Taken precisely, the problem is not that we would not have any chance against the fundamental disposition of our Dasein here, that is, the strong attraction of the world. We can indeed surrender to the world, but we can also be thrown back from the world to ourselves, or we can by ourselves step back from, and keep a distance to, the world. The problem is that, practically, all of us are having negative associations attached to this, shying away from it, or even fearing it, and that we are confirming each other in this attitude. Still, no individual is bound to take part in this.

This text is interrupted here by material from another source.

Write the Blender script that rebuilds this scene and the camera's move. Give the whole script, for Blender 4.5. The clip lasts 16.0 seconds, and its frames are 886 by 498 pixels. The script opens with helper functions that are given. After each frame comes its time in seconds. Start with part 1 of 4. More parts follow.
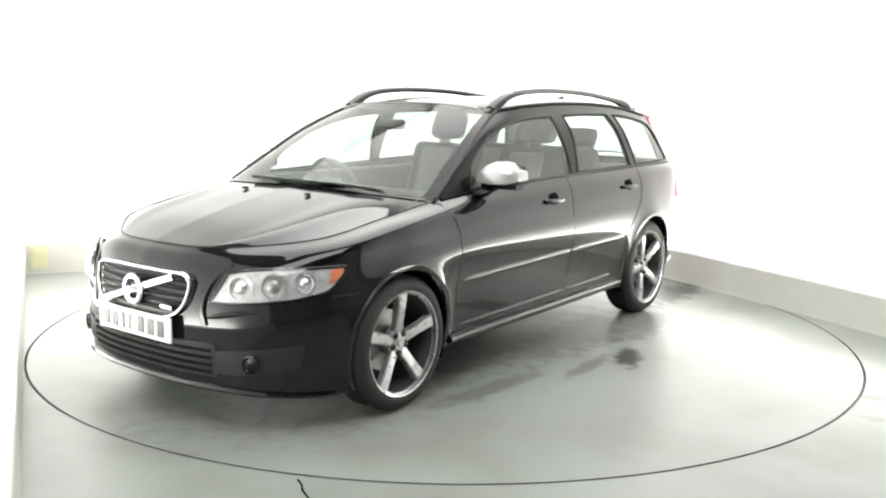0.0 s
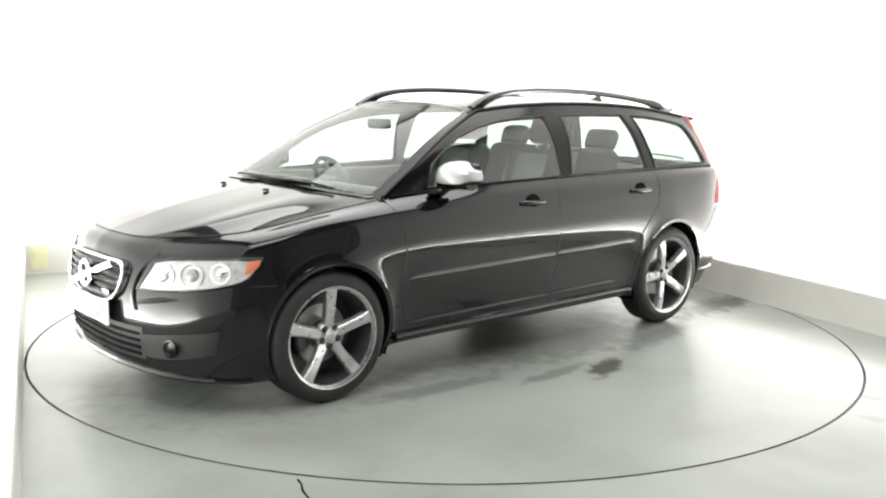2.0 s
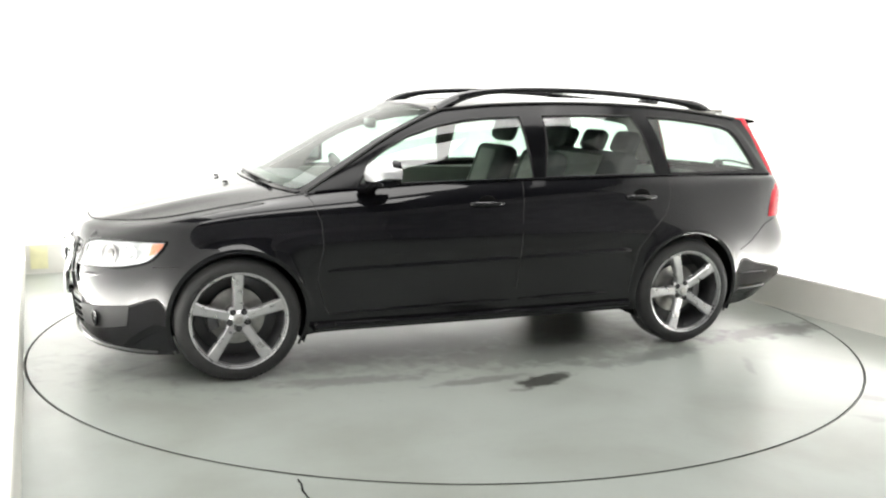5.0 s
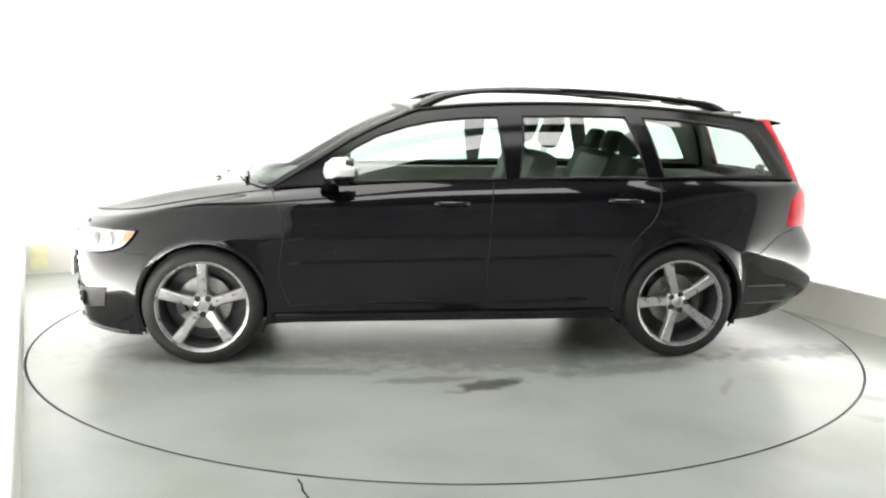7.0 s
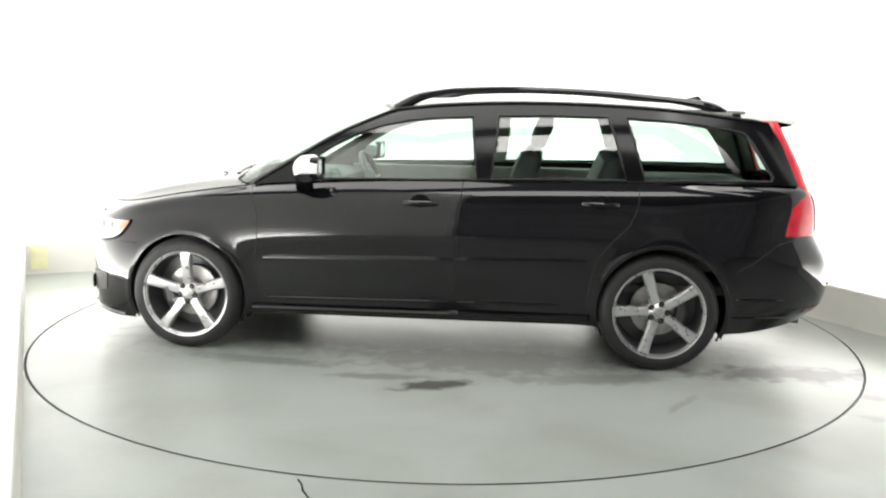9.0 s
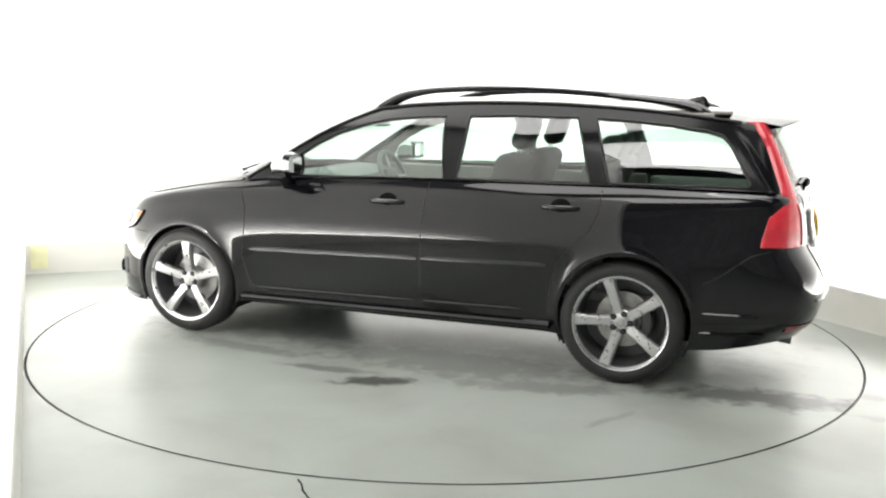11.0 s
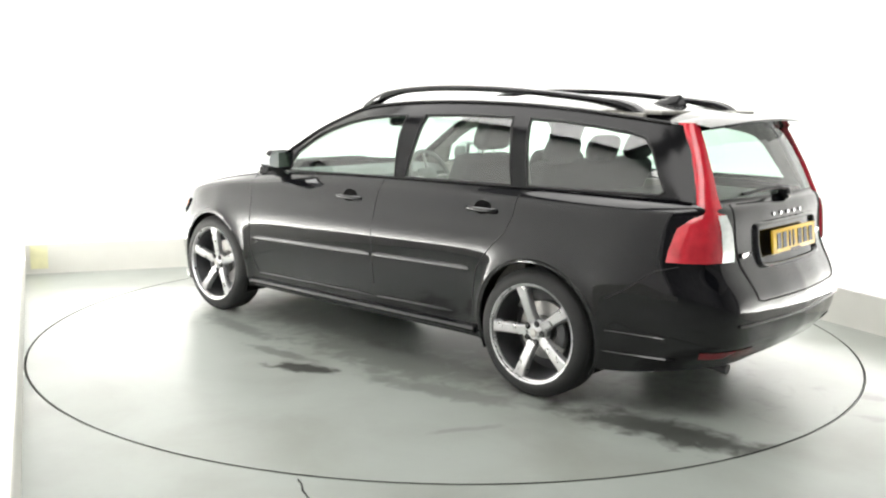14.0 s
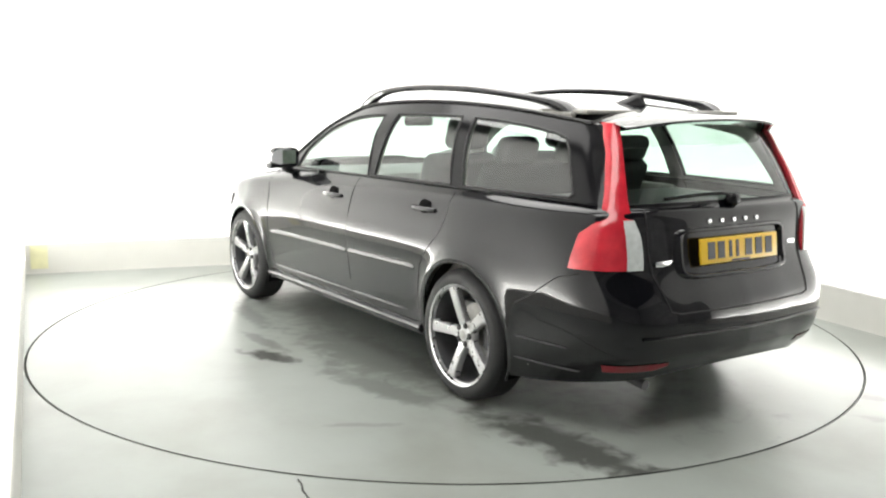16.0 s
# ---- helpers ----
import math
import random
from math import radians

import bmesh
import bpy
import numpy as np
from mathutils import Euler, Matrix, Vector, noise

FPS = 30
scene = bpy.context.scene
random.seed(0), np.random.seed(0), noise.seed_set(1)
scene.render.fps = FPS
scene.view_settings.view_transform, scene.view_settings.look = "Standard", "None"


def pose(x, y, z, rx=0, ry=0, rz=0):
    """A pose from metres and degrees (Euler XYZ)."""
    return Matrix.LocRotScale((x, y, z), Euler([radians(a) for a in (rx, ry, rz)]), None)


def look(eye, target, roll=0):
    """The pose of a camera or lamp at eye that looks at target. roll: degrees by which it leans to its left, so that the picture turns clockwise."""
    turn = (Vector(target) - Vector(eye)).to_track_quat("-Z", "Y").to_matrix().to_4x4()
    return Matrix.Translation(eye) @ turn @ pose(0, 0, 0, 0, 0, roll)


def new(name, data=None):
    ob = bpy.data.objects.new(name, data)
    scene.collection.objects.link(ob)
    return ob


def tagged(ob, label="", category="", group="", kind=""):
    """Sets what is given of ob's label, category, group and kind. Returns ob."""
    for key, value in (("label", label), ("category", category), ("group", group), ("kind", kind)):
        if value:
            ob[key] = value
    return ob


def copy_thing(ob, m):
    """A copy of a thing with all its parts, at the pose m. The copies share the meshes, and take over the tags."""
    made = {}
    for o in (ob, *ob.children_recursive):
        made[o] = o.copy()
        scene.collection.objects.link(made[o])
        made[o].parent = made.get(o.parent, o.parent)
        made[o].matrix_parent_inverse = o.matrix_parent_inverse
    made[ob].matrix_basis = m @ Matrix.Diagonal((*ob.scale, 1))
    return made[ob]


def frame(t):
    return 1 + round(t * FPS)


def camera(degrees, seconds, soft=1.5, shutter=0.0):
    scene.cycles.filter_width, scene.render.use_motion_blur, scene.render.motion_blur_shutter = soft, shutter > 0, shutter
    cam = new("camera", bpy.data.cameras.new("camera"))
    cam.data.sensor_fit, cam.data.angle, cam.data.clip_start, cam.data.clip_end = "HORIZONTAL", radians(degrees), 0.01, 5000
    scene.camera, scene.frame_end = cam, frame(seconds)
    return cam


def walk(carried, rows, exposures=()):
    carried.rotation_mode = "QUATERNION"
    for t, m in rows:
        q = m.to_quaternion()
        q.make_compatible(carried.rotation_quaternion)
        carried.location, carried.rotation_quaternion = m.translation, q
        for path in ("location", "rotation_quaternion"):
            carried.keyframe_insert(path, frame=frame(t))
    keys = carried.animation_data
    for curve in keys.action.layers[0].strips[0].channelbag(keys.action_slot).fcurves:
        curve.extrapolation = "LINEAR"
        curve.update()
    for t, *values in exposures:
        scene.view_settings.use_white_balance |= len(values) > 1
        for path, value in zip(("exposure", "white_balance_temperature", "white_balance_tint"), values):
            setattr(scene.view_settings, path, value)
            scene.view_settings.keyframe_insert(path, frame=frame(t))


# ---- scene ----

import mathutils

# The camera stands still before the turntable.
cam = camera(51.68, 16.0, soft=2.2)
EYE = pose(0, -5.710, 1.436, 80.676, 0, 0.505) @ pose(0, 0, 0, 0, 0, 0.964)
walk(cam, [(0.0, EYE), (16.0, EYE)])

# ---- light ----
world = bpy.data.worlds.new("world")
scene.world = world
world.use_nodes = True
world.node_tree.nodes["Background"].inputs[0].default_value = (0.9, 0.95, 1.0, 1)
world.node_tree.nodes["Background"].inputs[1].default_value = 0.2
scene.view_settings.exposure = 0.0


def unseen_panel(x, y, z, sx, sy, watts, rz=0.0):
    d = bpy.data.lights.new("unseen_panel_light", "AREA")
    d.shape, d.size, d.size_y, d.energy, d.color = "RECTANGLE", sx, sy, watts, (1.0, 0.985, 0.955)
    o = new("unseen_panel_light", d)
    o.matrix_world = pose(x, y, z, 0, 0, rz)
    return o


# overhead panel out of view, its size and power assumed
unseen_panel(0.05, 0.35, 4.1, 4.6, 4.6, 310, 21.7)
# unseen panel added to brighten the floor before the turntable
unseen_panel(0.4, -4.0, 4.12, 3.6, 1.8, 120, 21.7)


def added_wall_wash(a, b, inset, length, watts):
    """An added, unseen strip light high before a white wall, turned to whiten it."""
    a, b = Vector((*a, 0)), Vector((*b, 0))
    d = (b - a).normalized()
    inward = Vector((d.y, -d.x, 0))
    mid = (a + b) / 2
    lamp = bpy.data.lights.new("added_wall_wash", "AREA")
    lamp.shape, lamp.size, lamp.size_y, lamp.energy, lamp.color = "RECTANGLE", length, 0.2, watts, (1.0, 0.99, 0.965)
    lamp.spread = radians(125)
    o = new("added_wall_wash", lamp)
    o.matrix_world = look(mid + inward * inset + Vector((0, 0, 2.95)), mid + Vector((0, 0, 0.7)))


# none of these three strips is seen; they only lift the walls
added_wall_wash((-3.43, 1.43), (-0.90, -4.06), 1.4, 5.6, 22)
added_wall_wash((-3.43, 1.43), (1.08, 3.22), 1.4, 4.2, 22)
added_wall_wash((1.08, 3.22), (4.27, -2.95), 1.4, 6.2, 22)

GAP = 0.22  # between the low upstand and the wall behind it


def foot_light(a, b, cut0, cut1, watts):
    """A strip light on the floor behind the upstand, washing the wall's foot upwards."""
    a, b = Vector((*a, 0)), Vector((*b, 0))
    d = (b - a).normalized()
    outward = Vector((-d.y, d.x, 0))
    a, b = a + d * cut0, b - d * cut1
    lamp = bpy.data.lights.new("foot_light", "AREA")
    lamp.shape, lamp.size, lamp.size_y, lamp.color = "RECTANGLE", (b - a).length, 0.06, (1.0, 0.99, 0.97)
    lamp.energy = watts * (b - a).length
    o = new("foot_light", lamp)
    mid = (a + b) / 2 + outward * 0.07 + Vector((0, 0, 0.06))
    o.matrix_world = Matrix.Translation(mid) @ Matrix.Rotation(math.atan2(d.y, d.x), 4, "Z") @ Matrix.Rotation(radians(150), 4, "X")


foot_light((-0.61, -4.7), (-3.43, 1.43), 2.0, 0.1, 37)
foot_light((-3.43, 1.43), (1.08, 3.22), 0.1, 0.1, 32)
foot_light((1.08, 3.22), (4.27, -2.95), 0.1, 0.3, 32)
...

In principle, everybody is free in striving to get a sight of God and, in principle, everybody can get and maintain such a sight temporarily – and subsequently refresh it time and again (as the Third Commandment is advising to do). Above all, this pays off. One will then see how it is to be before God. One will see how Dasein is laid-out and how to best position oneself in it – and, in particular, avoid wearisome stances. One will see the inherent purpose of Dasein, and realize that one has so far tried to persist in the "Dasein game" without knowing the purpose and the rules. And one will see that there is nothing to shy away from or to fear, but rather that our Dasein situation is exceedingly good, and that we can be glad about it.

Still, rather nobody manages to get into this stance. And if somebody succeeded, then he be warned: He is solitary, and then it is futile and dangerous to advocate religious autonomy against the established, pervasive God-avoidance of the general public. One really has to leave it to God to open their eyes.

Perhaps a new Luther will, nevertheless, show up some day to progress mankind one step forward again – who will, with all cleverness and prudence, convince many people, that there cannot be "truths" about God but that God can be perceived. Then everybody will see that religious fundamentalism is without fundaments. Christians would have to give up many propositions about God, too, but most important, the teachings of Jesus would remain, and Christology could be newly read – relectures are fashionable today – in the sense that all propositions about Christ are pointing to the Divine Self of man. Christology would thereby actually become upvalued. It would regain its existential meaning and its connection to the teachings of Jesus.